Alors que l’échéance de l’élection présidentielle arrive à grand pas (le premier tour aura lieu le 5 octobre et le second le 26 octobre), la lutte entre les deux principales candidates, Marina Silva et Dilma Rousseff, s’intensifie. La question de l’homophobie n’échappe pas à cet affrontement, car le positionnement des candidats sur ce sujet constitue un véritable enjeu sociétal et politique.
Pour comprendre les termes du débat sur l’homosexualité, il faut considérer le Brésil comme un pays à part, où la sphère politique est très liée à la religieuse. C’est en partie à cause de cette tension que l’homophobie au Brésil est d’une ampleur unique au monde. Selon le Grupo Gay da Bahia (GGB), le Brésil concentre le plus grand nombre de crimes à caractère homophobe dans le monde, atteignant au total le chiffre d’un mort toutes les 36 heures.
D’après une étude réalisée en 2014 par l’Université de São Paulo (USP), 7 homosexuels brésiliens sur 10 ont déjà été victimes d’une agression dans leur vie, qu’elle soit verbale ou physique. Maria Pressburger, membre du Comité de prévention de la torture pour l’ONU, confirme ces données et n’hésite pas à déclarer que le Brésil est « un pays homophobe et raciste » en dépit de la Constitution de 1988 qui condamne tous les types de discrimination.
Des décisions controversées
Face à ce constat alarmant, le thème de la criminalisation s’est installé au coeur du débat présidentiel, devenant parfois polémique. Il faut ainsi noter que c’est en 2006, au cours du mandat de Lula, que le projet de loi sur la criminalisation de l’homophobie 122/06 PLC a été lancé. Il propose de considérer comme criminels les préjugés sur l’orientation sexuelle et le genre. Cependant le vote de ce projet de loi n’aura lieu qu’après les prochaines élections, pour éviter de froisser l’électorat évangélique et sa version première sera probablement modifiée.

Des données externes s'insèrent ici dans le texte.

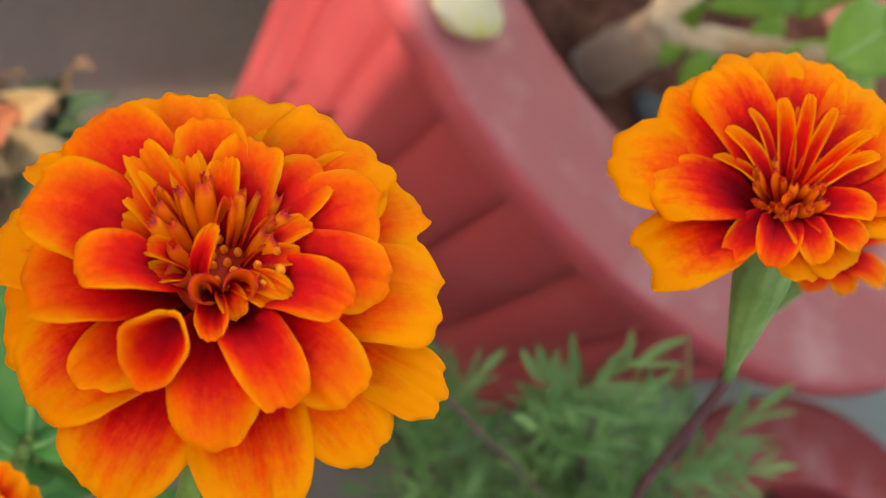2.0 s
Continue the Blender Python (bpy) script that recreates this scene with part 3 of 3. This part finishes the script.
def second_flower():
    m = frame_of((-0.45, -0.40, 0.80), cm(3.2, -29.88, 43.03))
    fl = thing("marigold_flower", m, "open orange and red marigold bloom on a purple stem", "flower", "marigold flowers")
    g = random.Random(21)
    for i, (ph, r, h, w, cup) in enumerate(F2_OUT):
        petal(fl, radians(ph), r, h, w, (0.2, -0.35), 0.22, cup, 0.05, 0.12 if i == 2 else 0.07, M_THROAT, i * 1.9, g.uniform(-0.12, 0.12), blunt=0.30)
    for i, (ph, r, h, w, fold) in enumerate([(-96, 1.24, 0.24, 0.50, 0.9), (-72, 1.18, 0.46, 0.58, 0.8), (-42, 1.08, 0.38, 0.54, 0.9), (-10, 1.12, 0.30, 0.54, 1.0), (14, 1.04, 0.40, 0.46, 1.1)]):
        petal(fl, radians(ph), r, h, w, (0.26, 0.05), 0.02, 0.5, 0.03, 0.03, M_INNER, i * 1.3, g.uniform(-0.1, 0.1), 0.6, fold=fold, recurve=0.10, blunt=0.55, full=0.6)
    for i, (ph, r, h) in enumerate([(178, 1.02, 0.72), (160, 1.0, 0.86), (136, 0.95, 1.02), (110, 0.92, 1.08), (92, 0.88, 1.06), (62, 0.95, 0.92), (40, 0.98, 0.78), (-168, 1.02, 0.6)]):
        petal(fl, radians(ph + g.uniform(-5, 5)), r, h + g.uniform(-0.1, 0.12), g.uniform(0.20, 0.28), (0.18, -0.1), 0.02, 0.5, 0.02, 0.02, M_OUTER, i * 1.7, g.uniform(-0.4, 0.4), 0.5, fold=1.7, blunt=0.75, full=0.55)
    bm = bmesh.new()
    bmesh.ops.create_icosphere(bm, subdivisions=3, radius=1.0)
    for v in bm.verts:
        v.co = cm(v.co.x * 0.52, v.co.y * 0.52, v.co.z * 0.12 - 0.22)
    part("disc", bm, M_DISC, fl)
    for i in range(22):
        quill(fl, i * 2.4 + 1.2, 0.12 + 0.1 * (i % 3) * 0.6, -0.25, 0.32 + 0.25 * ((i * 0.618) % 1.0), 0.42 + g.uniform(-0.2, 0.14), 0.05, i + 0.5, 0.05)
    for i in range(14):
        quill(fl, i * 2.4, 0.1 * math.sqrt(i) * 0.6, -0.1, 0.13 * math.sqrt(i), 0.4 + g.uniform(-0.08, 0.1), 0.048, i + 0.1, 0.05)
    calyx_and_stem(fl, m.inverted(), [Vector((4.64, -29.75, 41.0)), Vector((5.05, -29.85, 40.35)), Vector((5.5, -30.05, 39.5)), Vector((6.05, -29.8, 38.1)), Vector((6.7, -29.3, 36.6)), Vector((10, -24.5, 29)), Vector((16, -17.5, 21)), Vector((21.9, -11.2, 17.6)), Vector((23.0, -10.4, 11.4))], 0.38, 2.3, 0.088, True, 0.13, (4.42, -29.95, 41.4))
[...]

Au cours de la présidence de Dilma Rousseff, le pasteur Marco Feliciano a également été élu à la tête de la Commission des droits de l’homme et des minorités alors qu’il est ouvertement contre la reconnaissance des droits LGBT. Au début de la campagne pour sa réélection, la présidente défendait la criminalisation de l’homophobie, néanmoins sa position a changé peu de temps après la polémique survenue fin août sur le programme de Marina Silva. Dilma Rousseff reconnaît à présent que la criminalisation de l’homophobie est un sujet délicat qu’elle ne garantit plus de soutenir si elle est élue.
Un discours contradictoire
Marina Silva défend également la criminalisation de l’homophobie en affirmant que « l’homophobie ne doit pas être tolérée par la justice » et que « le cas de l’homophobie est une offense au Brésil », propos recueillis par l’Estadão. Son discours peut pourtant paraître contradictoire, car l’Assembleia de Deus, à laquelle elle appartient, ne reconnaît pas les relations entre deux personnes du même sexe. À l’image de Dilma Rousseff, Marina Silva doit s’accommoder des préférences de son propre électorat et du poids de la pensée évangélique dans le débat. La modification de son programme présidentiel en cours de route confirme cette ambiguïté.

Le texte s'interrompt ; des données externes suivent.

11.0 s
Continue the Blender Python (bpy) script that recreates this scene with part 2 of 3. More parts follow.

En effet, la plupart de ses propositions initiales qui défendaient la cause LGBT et visaient à mieux protéger les homosexuels contre les discriminations ont été très largement édulcorées de leur substance. De nombreux points ont disparus ou sont désormais traités de manière très vague : « As mudanças no programa LGBT de Marina confrontadas de ontem para hoje… «
Des rétractations « lamentables »
A l’approche du premier tour de l’élection présidentielle, il est probable que les ajustements politiques s’accroissent sur la question de l’homosexualité, Dilma Rousseff et Marina Silva bénéficiant du soutien de la communauté homosexuelle comme d’ailleurs des évangéliques et ne pouvant pas se passer de ces deux électorats. Carlos Magno, le président de l’Association brésilienne des lesbiennes, gays, bisexuels, travestis et transsexuels, juge que les candidats se sont emparés du thème de l’homosexualité pour le faire sortir de l’oubli. Il ajoute qu’il est « lamentable que Marina Silva, qui avait élaboré un programme excellent (avec le soutien de son comité LGBT), se soit rétractée à cause de pressions religieuses, mais cela nous aide car la cause LGBT est au coeur du débat électoral ».
Au final, les réponses apportées ne sont sans doute pas parfaites, mais la plupart des candidats ne souhaitaient pas aborder le sujet dans leurs programmes et sont désormais contraints d’adapter leurs propositions, du moins de considérer la cause LGBT.